The difference is that a Friendly goal is specifically constructed to counteract the problem of unnoticed moral consequences, because it has the ability to actually morally evaluate the consequences, unlike other wishes that evaluate something else, and whose suitability is evaluated by mere humans who can’t take all the consequences into account.
I don’t really see the difference—with standard wishes, we wonder if we’ve really captured what we want the wish to capture, with a friendly utility, we wonder if we’ve really captured the morality we wanted.
A perfect friendly utility is going to be better than a perfect wish, but it’s not clear which imperfect version is better—a friendly utility is also much harder.
One consideration is the amount of information in the coarse graining measures: we could set it up so there are more measurements made than there are bits in the disciple AI’s source code.
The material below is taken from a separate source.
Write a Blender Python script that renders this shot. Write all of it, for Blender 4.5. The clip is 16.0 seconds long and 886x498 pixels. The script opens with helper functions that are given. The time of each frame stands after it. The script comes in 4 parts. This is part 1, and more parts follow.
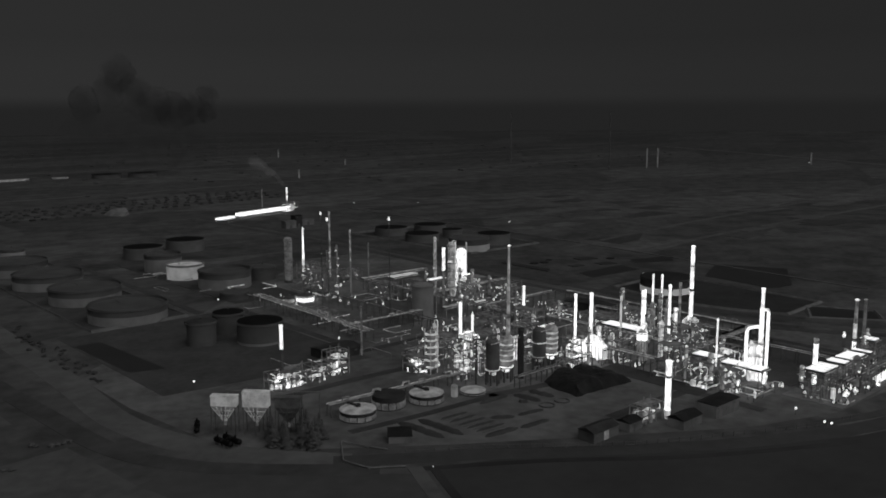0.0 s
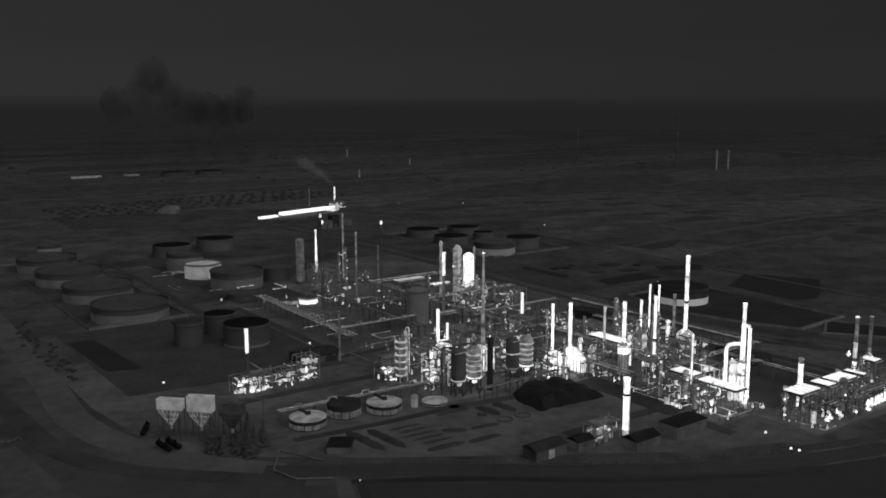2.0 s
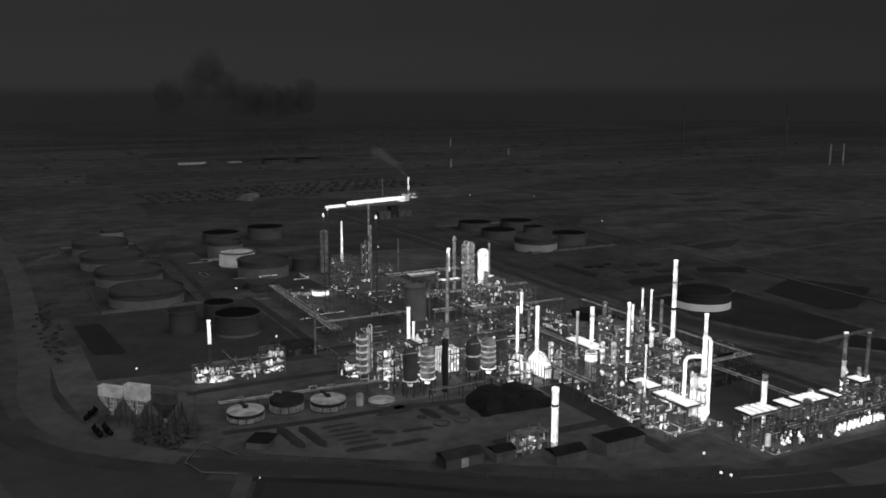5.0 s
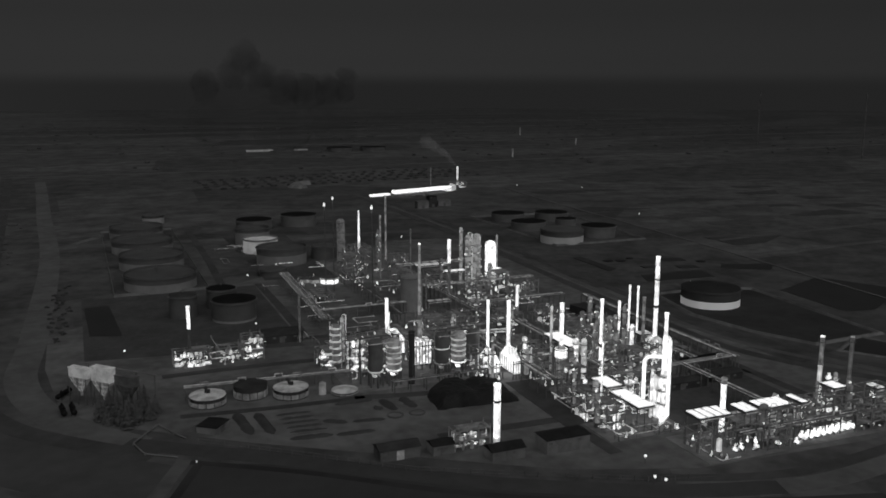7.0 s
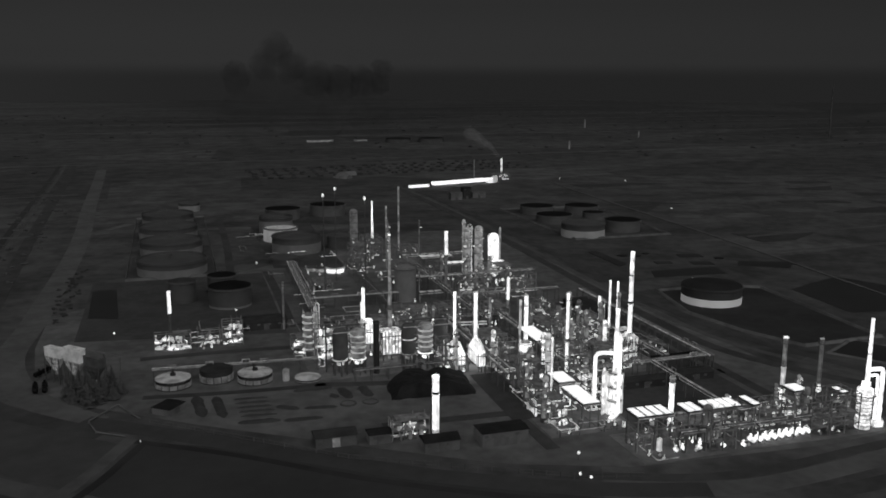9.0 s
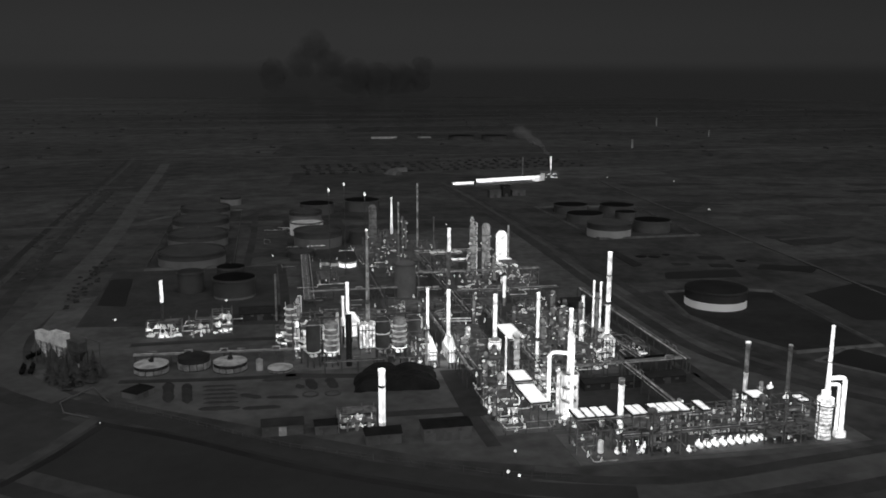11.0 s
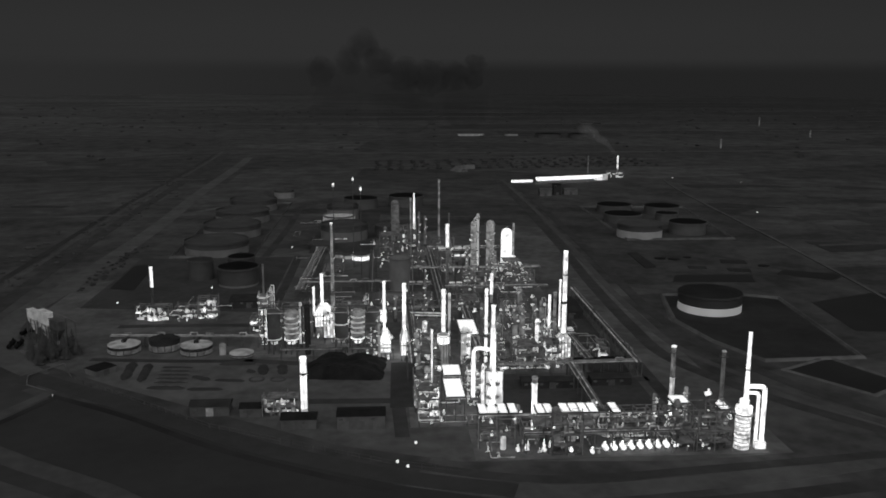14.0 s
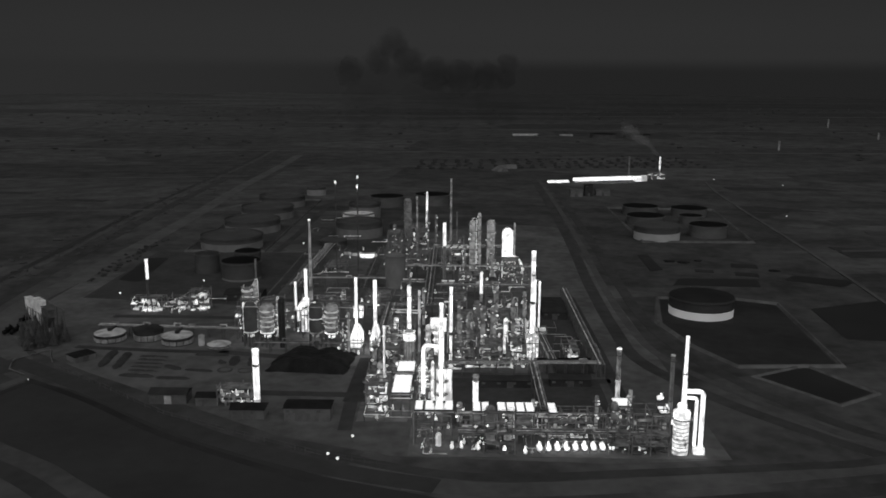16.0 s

Not a guarantee of anything, of course, but Goodhart’s law mainly derives from how short the success indicator is compared with the phenomena it’s trying to measure, so hence subverting the law is easier than improving the phenomena.
It is probably worth noting here that AI’s ability to evaluate measure of matching your wish and consequences that you need is, in turn, limited by its own ability to evaluate consequences of its actions (if we apply the constraint that you are talking about to AI itself). That can easily turn into requirement of building a Maxwell’s demon or AI admitting (huh..) that it is doing something about which it doesn’t know if it will match your wish or not.